The Effect of Media Framing on Public Support for the Supreme Court

Can editorial decisions of news organizations that report on the Supreme Court affect public opinion about the Court? Using an experimental design, I test the effect of two common media frames on public approval of the Supreme Court and its decisions. I show that the inclusion of partisan cues in news coverage of a hypothetical Supreme Court decision leads to greater levels of polarization in approval of the Court’s decision and also affects the public’s approval of the Court’s performance overall, with liberals 13% more likely to lower their support for the Supreme Court when receiving a counter-partisan signal, and conservatives 18% more likely to increase their support for the Court following a co-partisan signal. Meanwhile a procedural cue indicating conflict on the Court has limited effects on public opinion. This shows that decisions by new organizations and differential exposure may affect public approval the Supreme Court. 

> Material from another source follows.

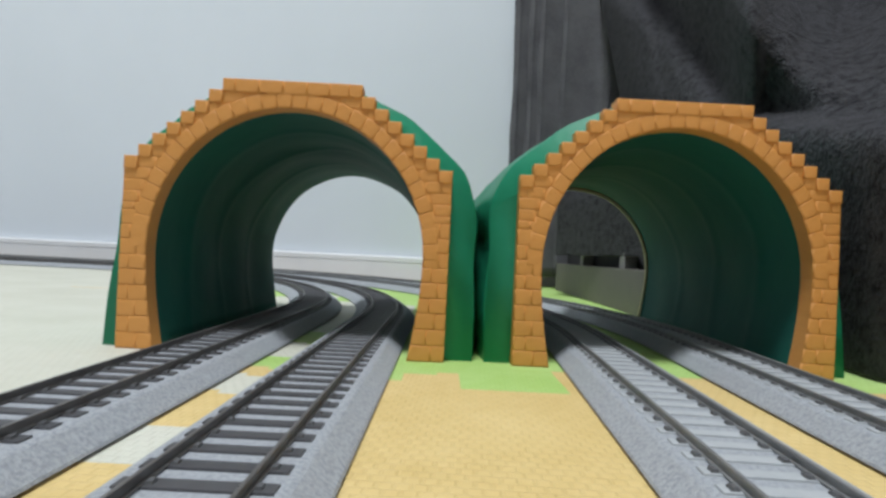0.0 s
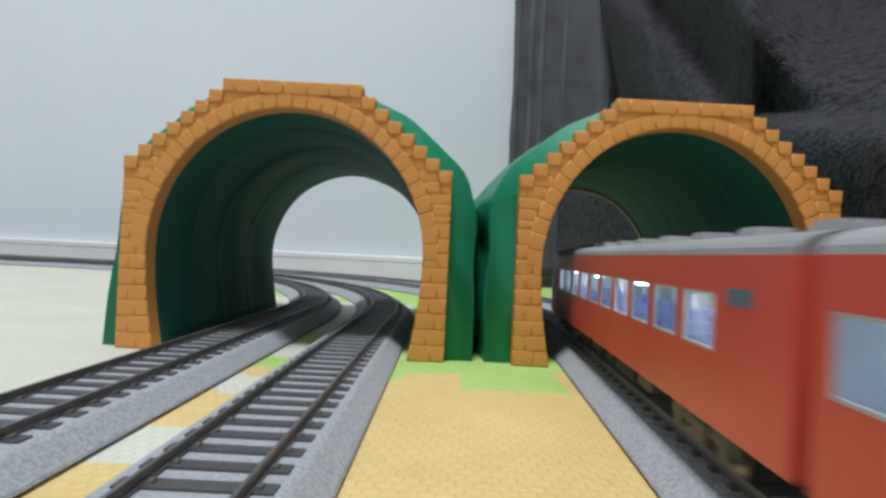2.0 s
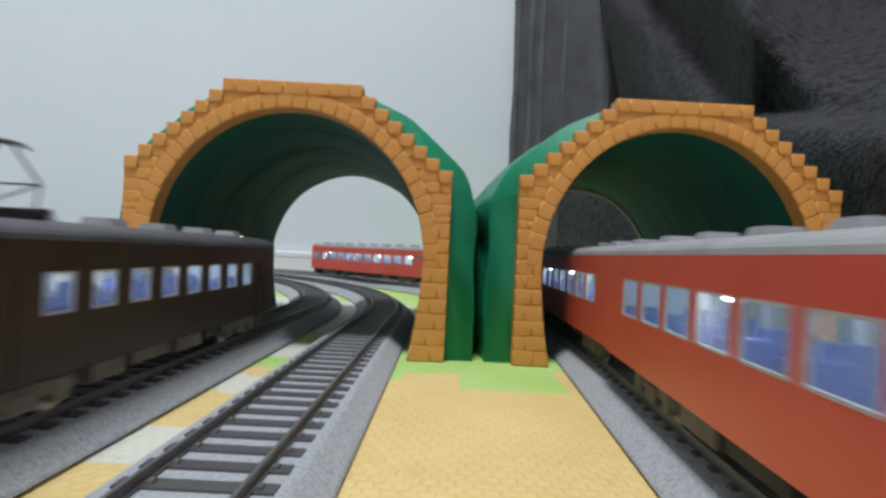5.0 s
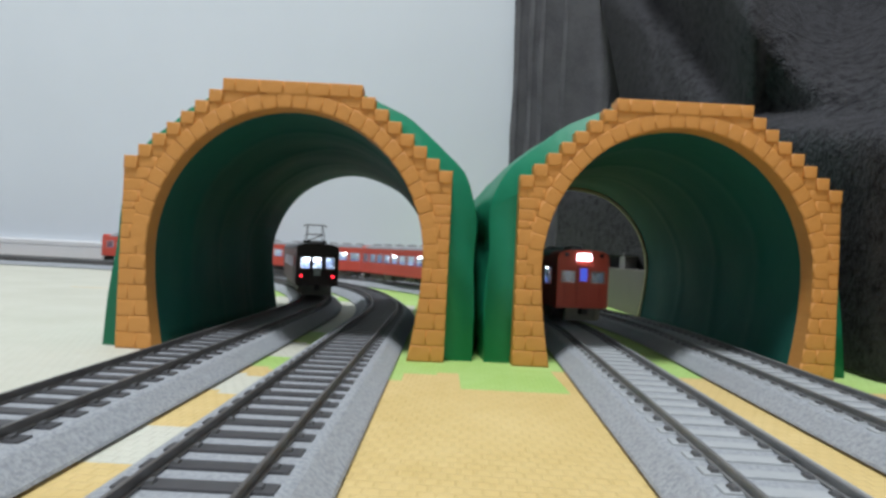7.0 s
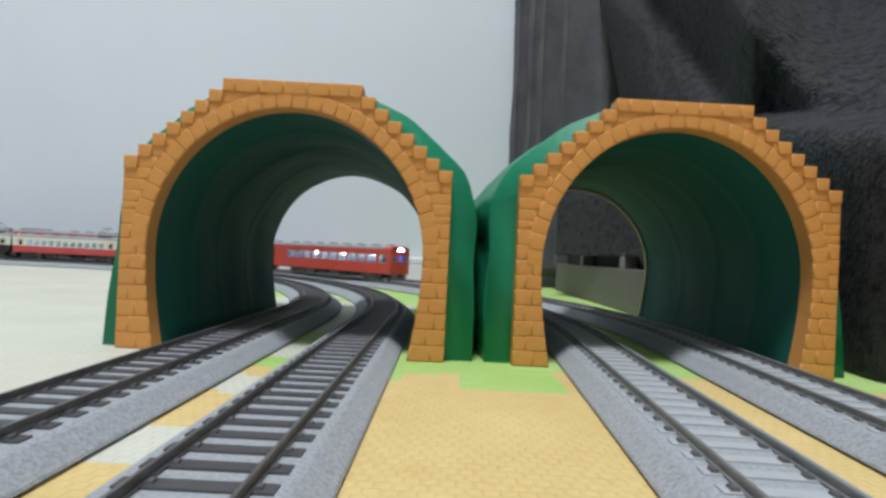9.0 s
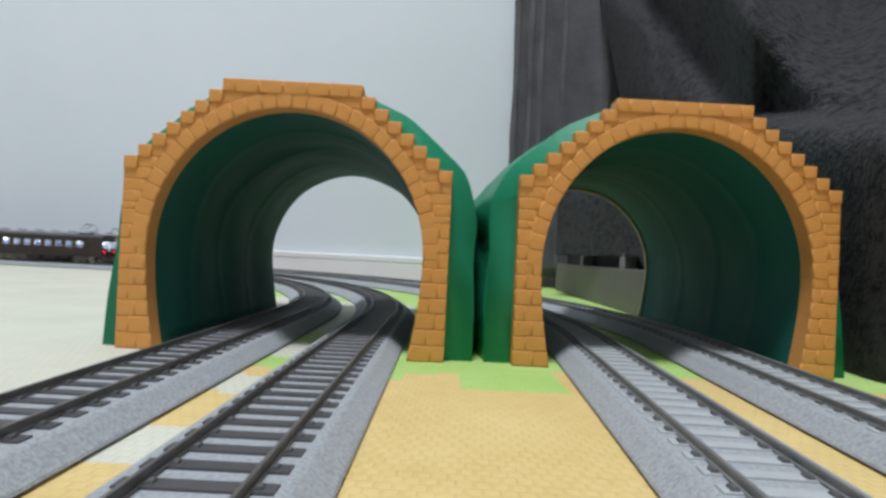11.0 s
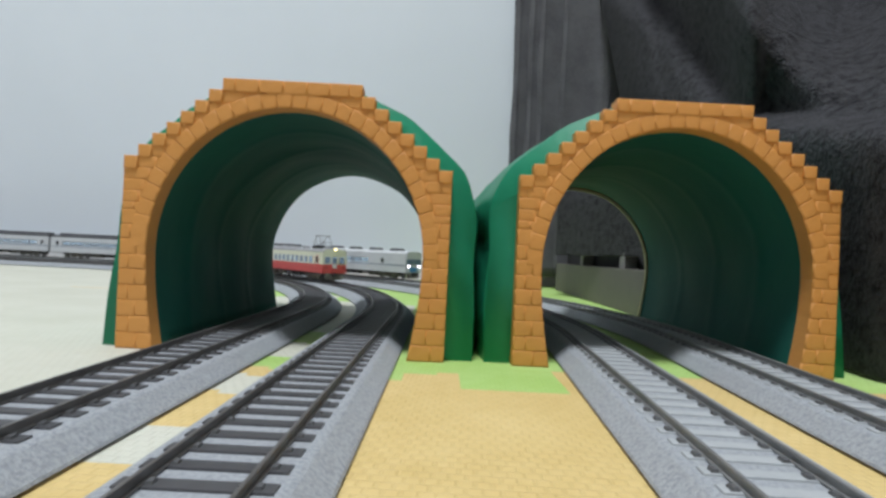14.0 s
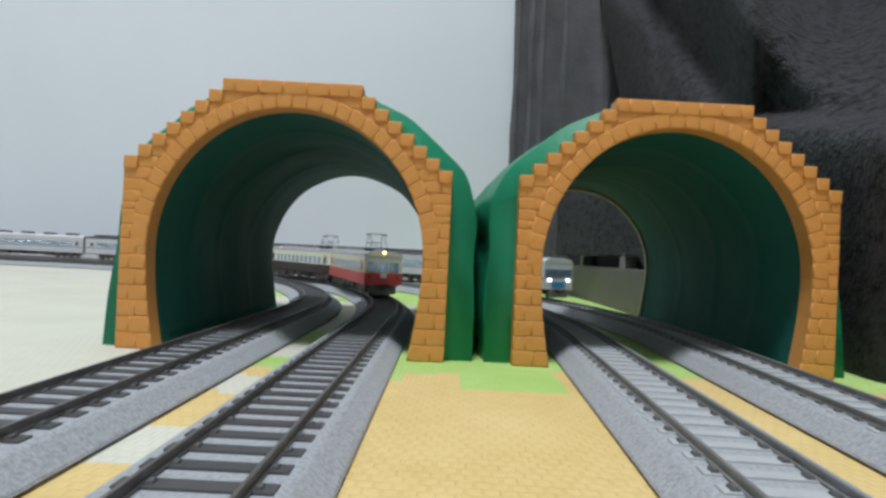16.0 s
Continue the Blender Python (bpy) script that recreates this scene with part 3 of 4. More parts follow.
def bm_panel(bm, ys, zs, xo, xi, hole):
    """One wall with openings: a grid of cells with an outer and an inner face and closed reveals."""
    keep = {(a, b) for a in range(len(ys) - 1) for b in range(len(zs) - 1) if not hole((ys[a] + ys[a + 1]) / 2, (zs[b] + zs[b + 1]) / 2)}
    vv = {}

    def vert(a, b, x):
        if (a, b, x) not in vv:
            vv[a, b, x] = bm.verts.new((x * U, ys[a] * U, zs[b] * U))
        return vv[a, b, x]

    for a, b in keep:
        for x in (xo, xi):
            bm.faces.new([vert(p, q, x) for p, q in ((a, b), (a + 1, b), (a + 1, b + 1), (a, b + 1))]).material_index = int(x == xi)
        for (p, q), (e0, e1) in (((a - 1, b), ((a, b), (a, b + 1))), ((a + 1, b), ((a + 1, b), (a + 1, b + 1))), ((a, b - 1), ((a, b), (a + 1, b))), ((a, b + 1), ((a, b + 1), (a + 1, b + 1)))):
            if (p, q) not in keep:
                bm.faces.new((vert(*e0, xo), vert(*e1, xo), vert(*e1, xi), vert(*e0, xi)))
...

The Effect of Retrenchment Threat on Lawsuit Claiming (with Sarah Staszak)

Various studies have documented the ways that Congress can reign in the federal judiciary when it strays too far from Congressional preferences. Typically, these studies are focused on decisions that change doctrine, primarily in the Supreme Court. This research, however, misses one of the most effective tools that Congress has to appropriate a core judicial functions—the denial of access to courts altogether. Using an original dataset of Congressional proposals to limit medical malpractice lawsuits (1981-present), we argue that these proposals—even in the absence of successfully passed legislation—reduce litigation in the policy areas targeted by Congress. We explore the mechanisms that lead to decreasing litigation, considering judge-centered and lawyer-centered explanations. This suggests that Congress has significant power to shape legal policy, even without garnering sufficient votes for statutory changes to judicial power.

Policy, Institutions, and Judicial Legitimacy: The Role of Issue Preferences in Structuring Attitudes Toward Courts (with Alexander Bolton)

Critics and defenders of judicial elections have drawn attention to the issue of the effects of selection institutions on the publics’ evaluations of the judiciary. In this paper, we argue that individuals’ perceptions of courts are less affected by selection institutions and other procedural concerns and more by policy preferences. Using a variety of experimental and survey evidence, we demonstrate that while individuals’ views of judges and courts are somewhat influenced by selection methods, individual policy concerns play a much larger role. In particular, when individuals perceive a mismatch between their preferences and legal policy outcomes, they express significantly lower levels of support for and trust in courts. Furthermore, we demonstrate that these policy concerns also impact support for selection institutions. In particular, individuals who are dissatisfied with outcomes and judges are more likely to support elections over merit selection/retention plans. In sum, these results suggest that individuals’ support for courts and selection institutions are premised as much, if not more, on instrumental policy goals than on concerns for procedural justice and judicial independence.

In Progress

“The Determinants of Congressional Retrenchment of Court Rules” (with Sarah Staszak, Princeton University).
 “Policy Outcomes after Congressional Responses to Supreme Court Decisions” (with Logan Strother, Syracuse University).
“Presidential Constraints on Supreme Court Review of Federal Statutes” (with Sharece Thrower, Vanderbilt University).